Napoleon Bonaparte Arrives in Bobcaygeon
February 19, 2023

Napoleon Bonaparte
It was a much anticipated event, as he quickly became “the chief wonder” of the village. No, it was not the visit of the fallen French Emperor, it was beginning of the Mossie Boyd’s buffalo breeding adventures.
Shortly afterwards, on March 9, the Victoria Warder Newspaper, reported on the occasion:
“Last fall, while Mr. M.M. Boyd was travelling on the Pacific Coast he by chance fell in with an opportunity of purchasing a full grown, thoroughbred buffalo. There are not now many left on the continent and this one is perhaps the largest and finest animal alive. It was shipped at once, and arrived safely at Sarnia, where it was detained in quarantine until this week. Wednesday evening it arrived at Little Bob, and was placed in its quarters, which had been specially prepared. The buffalo is quite docile, but in case such inherited instinct should lead him to get up aboriginal capers, everyone at Little Bob from Mr. Gidley to the youngest boy have been industriously filling in time by throwing the lariat. It is scarcely safe to go to Little Bob at present, not through any danger from the buffalo, but for fear some enthusiastic juvenile may lasso you from his seat on a firefly Clyde and go galloping off with you over the plains, strung up from the heels. The buffalo is not quite as expressive as the cattle, in making its presence felt, but should you care to see it, you will have no difficulty in locating it from the cricket grounds. It is expected that the council at its next sitting will revise the corporation crest and make it a bass couchant and a buffalo rampant.”

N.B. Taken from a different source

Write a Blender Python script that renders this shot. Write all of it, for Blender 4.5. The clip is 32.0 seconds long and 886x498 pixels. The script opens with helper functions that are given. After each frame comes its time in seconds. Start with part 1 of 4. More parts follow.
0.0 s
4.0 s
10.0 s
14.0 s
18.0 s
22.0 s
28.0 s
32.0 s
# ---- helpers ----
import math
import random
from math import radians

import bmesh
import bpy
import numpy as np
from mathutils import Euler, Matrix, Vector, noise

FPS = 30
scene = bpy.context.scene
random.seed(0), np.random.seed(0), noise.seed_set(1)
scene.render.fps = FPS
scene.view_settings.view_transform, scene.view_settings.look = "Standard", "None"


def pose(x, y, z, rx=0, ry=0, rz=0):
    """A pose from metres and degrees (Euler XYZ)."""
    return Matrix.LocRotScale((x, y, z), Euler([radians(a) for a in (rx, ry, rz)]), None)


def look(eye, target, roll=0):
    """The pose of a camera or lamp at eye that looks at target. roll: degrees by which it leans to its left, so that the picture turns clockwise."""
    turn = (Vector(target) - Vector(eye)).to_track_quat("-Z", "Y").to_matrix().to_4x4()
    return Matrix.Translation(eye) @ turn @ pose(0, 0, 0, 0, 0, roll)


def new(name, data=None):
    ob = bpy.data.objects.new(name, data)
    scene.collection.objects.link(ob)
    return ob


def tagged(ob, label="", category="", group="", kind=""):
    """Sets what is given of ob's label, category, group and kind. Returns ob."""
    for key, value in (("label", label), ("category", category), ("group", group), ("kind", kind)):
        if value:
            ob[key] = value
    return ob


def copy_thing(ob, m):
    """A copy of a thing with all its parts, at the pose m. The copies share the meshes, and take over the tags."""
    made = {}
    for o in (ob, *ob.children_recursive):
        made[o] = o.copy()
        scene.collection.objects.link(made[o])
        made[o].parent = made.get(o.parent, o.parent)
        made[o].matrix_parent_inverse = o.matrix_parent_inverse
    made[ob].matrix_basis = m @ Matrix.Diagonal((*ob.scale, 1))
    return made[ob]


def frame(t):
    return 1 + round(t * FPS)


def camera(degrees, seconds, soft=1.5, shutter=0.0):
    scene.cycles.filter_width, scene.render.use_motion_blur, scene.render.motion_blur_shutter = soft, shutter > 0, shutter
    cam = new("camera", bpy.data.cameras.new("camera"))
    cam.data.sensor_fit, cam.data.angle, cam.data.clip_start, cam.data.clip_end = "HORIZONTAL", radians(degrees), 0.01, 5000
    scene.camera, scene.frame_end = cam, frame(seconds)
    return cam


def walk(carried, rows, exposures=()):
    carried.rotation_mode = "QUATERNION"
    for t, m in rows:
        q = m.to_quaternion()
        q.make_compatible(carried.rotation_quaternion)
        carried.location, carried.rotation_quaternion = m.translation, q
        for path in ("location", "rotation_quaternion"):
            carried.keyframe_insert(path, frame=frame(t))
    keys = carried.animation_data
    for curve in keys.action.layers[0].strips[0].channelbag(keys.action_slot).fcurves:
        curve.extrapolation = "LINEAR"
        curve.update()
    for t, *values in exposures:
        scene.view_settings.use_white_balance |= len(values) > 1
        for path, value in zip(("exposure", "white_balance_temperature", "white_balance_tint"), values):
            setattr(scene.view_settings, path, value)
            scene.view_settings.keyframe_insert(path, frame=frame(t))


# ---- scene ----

With local attention fixed on the newest resident of village, often nicknamed Old Boney, it was a unique opportunity for the Page Wire Fence Company to showcase their revolutionary rolls of fencing (at the time, wire fencing was just beginning to supplant split cedar rails as the most common fencing material.) After all, if a Page Wire Fence could hold a buffalo bull, wouldn’t it hold your cattle too? Yet for all of the hype, there were some sceptics wondering it was all justified.
At the time, many wealthy gentlemen sought to make a lasting contribution to humanity by improving agriculture. At a time when most Canadians were farmers, and most spent their lives constantly doing tedious manual labour just to get by, improving agricultural technology and livestock was something that would be seen to benefit everyone. Mossie Boyd (son of Bobcaygeon’s first Mossom Boyd) was pursuing an ambitious scheme to improve beef cattle by combining the positive traits of cattle and bison (or buffalo). He called the hybrids ‘cattalo’—today they would be called beefalo.
Shortly after the experiment began, Napoleon died of dysentery in 1896, but his head was stuffed, was displayed by the Boyd family, and later hung for many years in the Bobcaygeon Council Chamber. Though the Boyds lost many animals and struggled with the fact that many of the offspring were sterile. After Mossie died, the Dominion Government, at his son Cust’s urging, purchased the Cattalo in 1915, and shipped them out to the northern plains hoping to repopulate the species around Buffalo National Park, near Wainwright, Alberta (a park from 1909-1940, transferred to the Department of National Defence in 1947 to create CFB Wainwright). Another Boyd breeding project, to create the Polled Hereford, was more successful.